Biloxi changes tax abatement system for new restaurant - WLOX.com - The News for South Mississippi

Biloxi changes tax abatement system for new restaurant

New Biloxi restaurant, Sal and Mookie's New Biloxi restaurant, Sal and Mookie's
BILOXI, MS (WLOX) -

A Biloxi tax abatement system that has been in effect for several years, has been changed for a restaurant developer. Prior to this year, the system was set to give a 100 percent tax abatement on improvements for seven years. This week, the Biloxi City Council decided to reduce that program for Sal and Mookie's restaurant.
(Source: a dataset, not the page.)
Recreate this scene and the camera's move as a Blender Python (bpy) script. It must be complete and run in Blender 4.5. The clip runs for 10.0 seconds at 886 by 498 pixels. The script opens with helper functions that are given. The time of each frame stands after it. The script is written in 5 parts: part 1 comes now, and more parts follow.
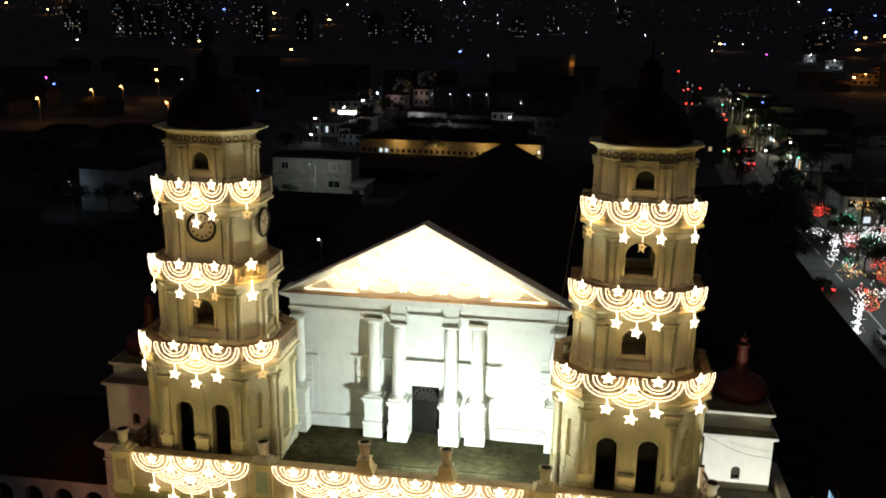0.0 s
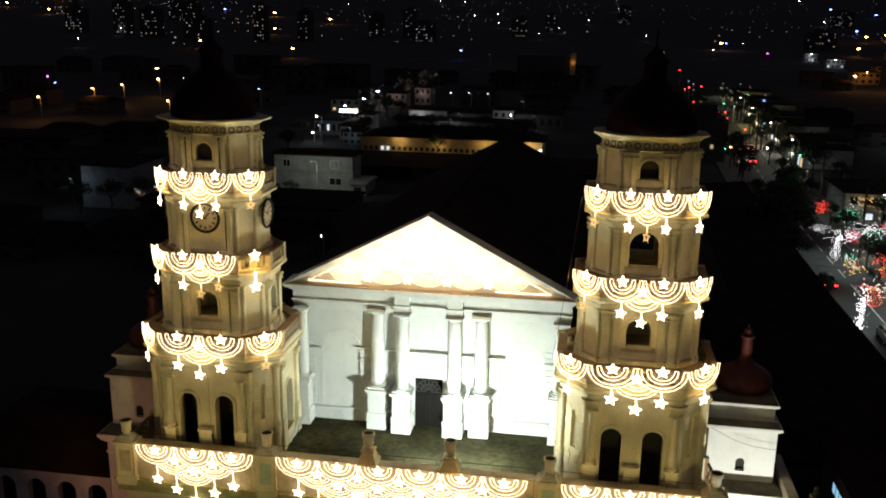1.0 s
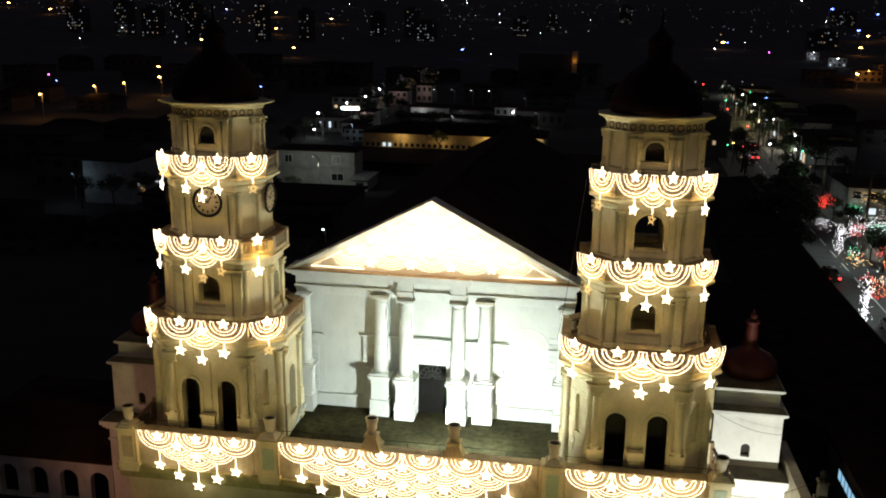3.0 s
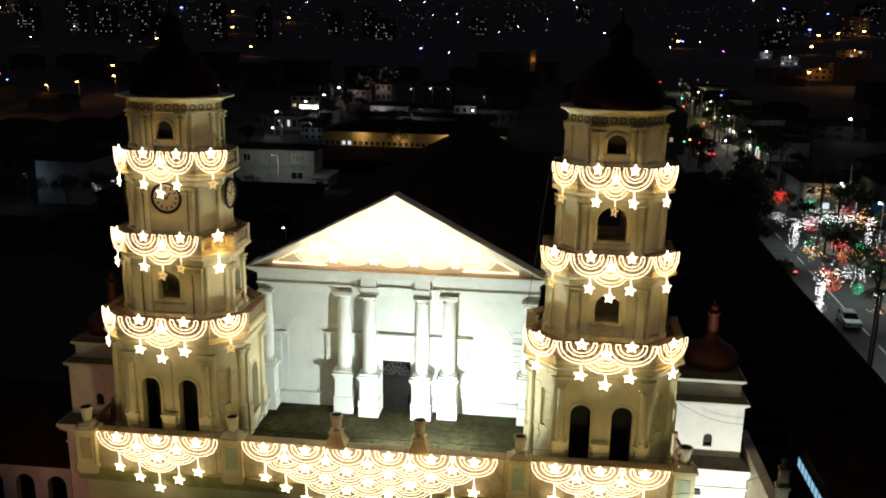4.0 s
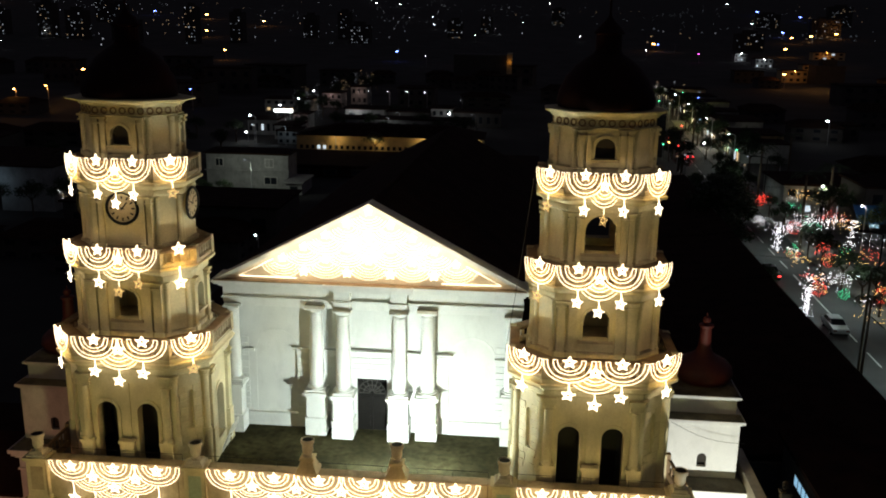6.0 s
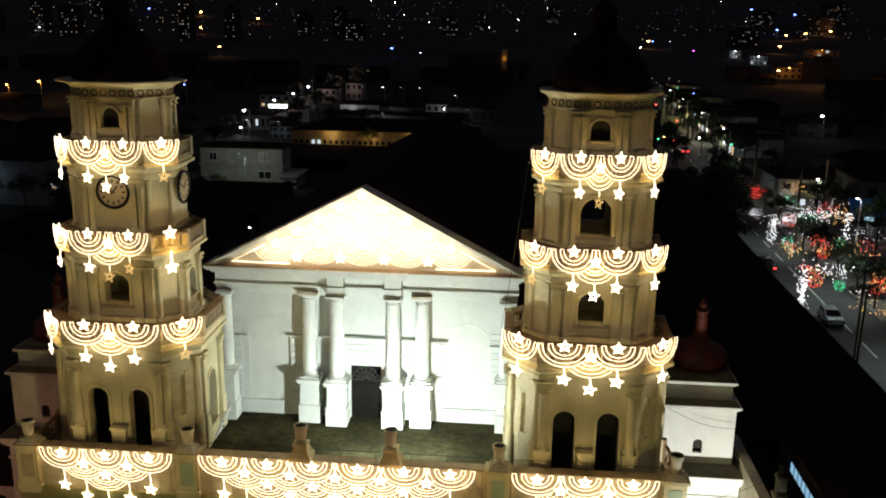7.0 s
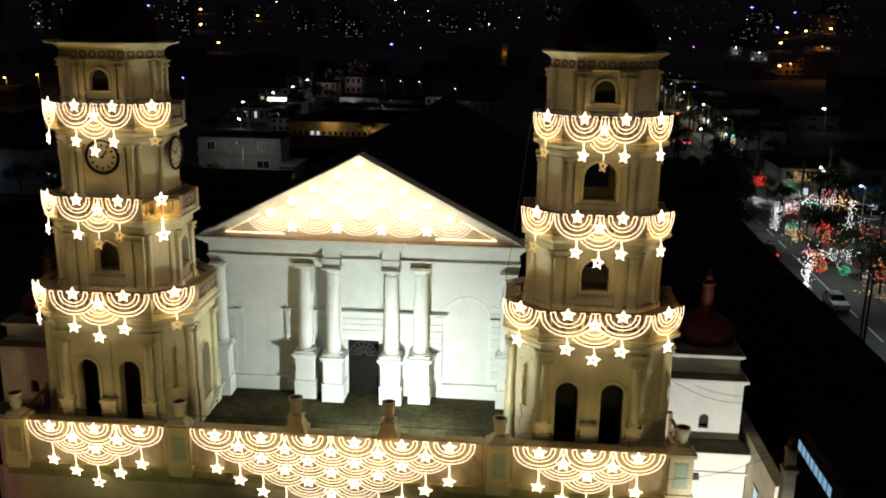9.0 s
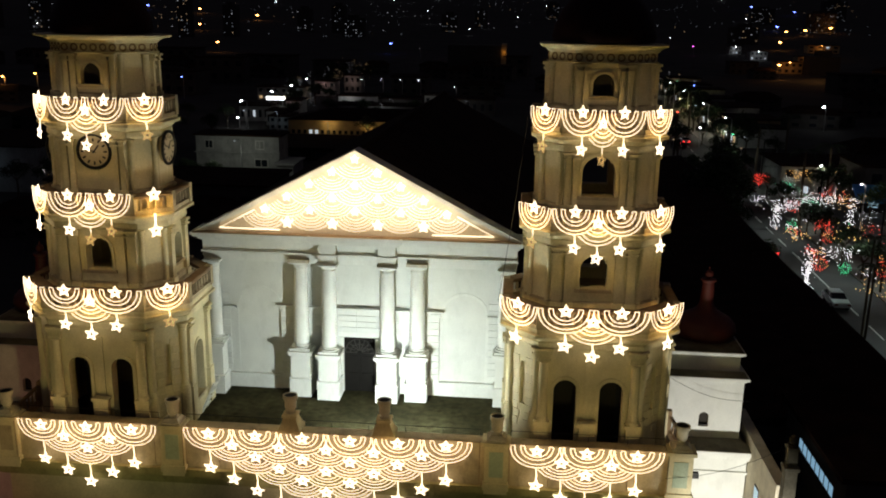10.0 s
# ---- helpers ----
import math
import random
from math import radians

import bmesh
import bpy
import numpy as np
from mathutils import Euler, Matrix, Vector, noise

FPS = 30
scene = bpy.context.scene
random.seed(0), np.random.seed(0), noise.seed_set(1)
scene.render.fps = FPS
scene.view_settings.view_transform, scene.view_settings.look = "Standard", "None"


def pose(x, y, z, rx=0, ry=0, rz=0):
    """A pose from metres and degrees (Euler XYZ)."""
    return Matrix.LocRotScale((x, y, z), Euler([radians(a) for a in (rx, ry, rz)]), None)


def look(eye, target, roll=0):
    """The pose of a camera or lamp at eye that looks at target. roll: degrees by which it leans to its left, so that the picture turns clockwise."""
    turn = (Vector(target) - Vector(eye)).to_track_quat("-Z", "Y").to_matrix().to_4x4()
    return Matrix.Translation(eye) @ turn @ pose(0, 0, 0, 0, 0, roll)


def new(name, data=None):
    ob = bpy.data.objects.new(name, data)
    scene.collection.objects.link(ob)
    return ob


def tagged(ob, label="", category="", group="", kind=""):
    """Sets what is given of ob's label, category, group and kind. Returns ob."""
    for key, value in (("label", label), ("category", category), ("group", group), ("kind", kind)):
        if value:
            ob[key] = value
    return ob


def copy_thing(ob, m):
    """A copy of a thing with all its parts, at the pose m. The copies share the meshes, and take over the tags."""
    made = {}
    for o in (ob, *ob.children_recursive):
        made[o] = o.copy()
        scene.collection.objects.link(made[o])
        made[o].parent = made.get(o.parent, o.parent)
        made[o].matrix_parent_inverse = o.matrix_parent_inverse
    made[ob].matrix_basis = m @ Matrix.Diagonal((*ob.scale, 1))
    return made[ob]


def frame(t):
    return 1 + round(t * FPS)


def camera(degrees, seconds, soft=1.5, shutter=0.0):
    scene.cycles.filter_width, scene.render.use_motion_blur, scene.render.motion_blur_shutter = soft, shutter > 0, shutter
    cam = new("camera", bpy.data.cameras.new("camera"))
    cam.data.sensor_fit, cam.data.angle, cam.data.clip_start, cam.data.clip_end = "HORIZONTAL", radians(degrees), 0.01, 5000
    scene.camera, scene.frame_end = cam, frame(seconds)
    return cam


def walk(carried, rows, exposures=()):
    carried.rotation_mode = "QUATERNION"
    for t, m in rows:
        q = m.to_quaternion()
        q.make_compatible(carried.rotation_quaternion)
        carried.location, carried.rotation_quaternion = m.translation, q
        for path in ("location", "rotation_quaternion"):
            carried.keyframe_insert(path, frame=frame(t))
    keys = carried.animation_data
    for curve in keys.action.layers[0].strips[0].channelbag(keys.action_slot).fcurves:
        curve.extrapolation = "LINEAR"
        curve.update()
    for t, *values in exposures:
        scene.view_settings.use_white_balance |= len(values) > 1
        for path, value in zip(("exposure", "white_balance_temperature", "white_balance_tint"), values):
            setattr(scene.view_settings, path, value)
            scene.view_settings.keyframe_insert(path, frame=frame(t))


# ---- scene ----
cam = camera(52.52, 10.0, soft=1.9)
PATH = [
    (0, (1.556, -1.821, 34.960), (-4.437, 36.404, 24.817), 0.96),
    (0.5, (1.519, -1.841, 34.708), (-4.485, 36.387, 24.579), 1.00),
    (1, (1.401, -1.898, 34.461), (-4.623, 36.322, 24.314), 0.94),
    (1.5, (1.366, -1.891, 34.233), (-4.676, 36.327, 24.092), 0.99),
    (2, (1.342, -1.922, 34.028), (-4.737, 36.293, 23.893), 0.94),
    (3.3, (1.254, -1.864, 33.404), (-4.817, 36.351, 23.264), 0.86),
    (3.5, (1.219, -1.858, 33.329), (-4.278, 36.452, 23.224), 0.79),
    (3.7, (1.175, -1.852, 33.270), (-3.648, 36.555, 23.190), 0.88),
    (4, (1.103, -1.778, 33.232), (-3.233, 36.671, 23.089), 0.98),
    (4.5, (0.985, -1.244, 33.266), (-3.326, 37.208, 23.124), 0.99),
    (5, (0.829, -0.185, 33.221), (-3.432, 38.290, 23.145), 0.99),
    (5.5, (0.750, 0.815, 33.119), (-3.018, 39.368, 23.148), 0.96),
    (7, (0.791, 1.455, 32.105), (-2.334, 40.041, 22.038), 0.96),
    (7.5, (0.826, 1.579, 31.671), (-2.327, 40.157, 21.583), 0.95),
    (8, (0.819, 1.732, 31.260), (-2.323, 40.309, 21.166), 0.98),
    (8.5, (0.806, 1.977, 30.780), (-2.319, 40.546, 20.649), 0.97),
    (9, (0.775, 2.313, 30.309), (-2.344, 40.885, 20.185), 0.98),
    (9.5, (0.829, 2.677, 30.061), (-2.284, 41.253, 19.952), 0.97),
    (10, (0.890, 2.830, 29.983), (-2.213, 41.401, 19.851), 0.97),
]
walk(cam, [(t, look(eye, target, roll)) for t, eye, target, roll in PATH],
     exposures=((0.0, 0.12, 6640, 13), (5.5, 0.0, 6620, 13), (7.0, -0.1, 6620, 13), (8.5, -0.3, 6680, 14), (10.0, -0.58, 6780, 16)))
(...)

Biloxi Chief Administrative Officer David Nichols said the council decided to make a change, so they implemented a five year graduated program. The first year's tax abatement stays at 100 percent, then drops to 90 percent the second year, 75 percent the third year, 50 percent in the fourth year, and just 25 percent the last year.

Nichols said the reason they didn't give the restaurant owner all of the tax breaks he wanted is because of projects like the Biloxi Baseball Stadium. He said the city needs typical tax payments to help pay its bills, like the stadium bond.

Community Development Director Jerry Creel isn't as worried about the stadium's cost.

"It in itself is going to generate revenue, and it's going to generate a lot of revenue producers around it, which are going to more than offset the payments necessary to pay the bond," said Creel.

Creel's debate point is that the situation will yield a win-win scenario for the city.

"That property, the land generates about $600 a year in land taxes. We'll continue to get that," said Creel.

He says he doesn't think there's a need to change the tax abatement system.

"We have an opportunity to get a building, a construction project worth $1.5 million on that piece of property that's going to generate a tremendous amount of sales tax revenue."

Creel worries that a reduced tax abatement system will drive developers away from the city.

The seven year, 100 percent tax abatement system is not permanently off the table. City officials say that each developer will be dealt with on a case by case basis to determine economic impact and other factors before deciding on a tax abatement system.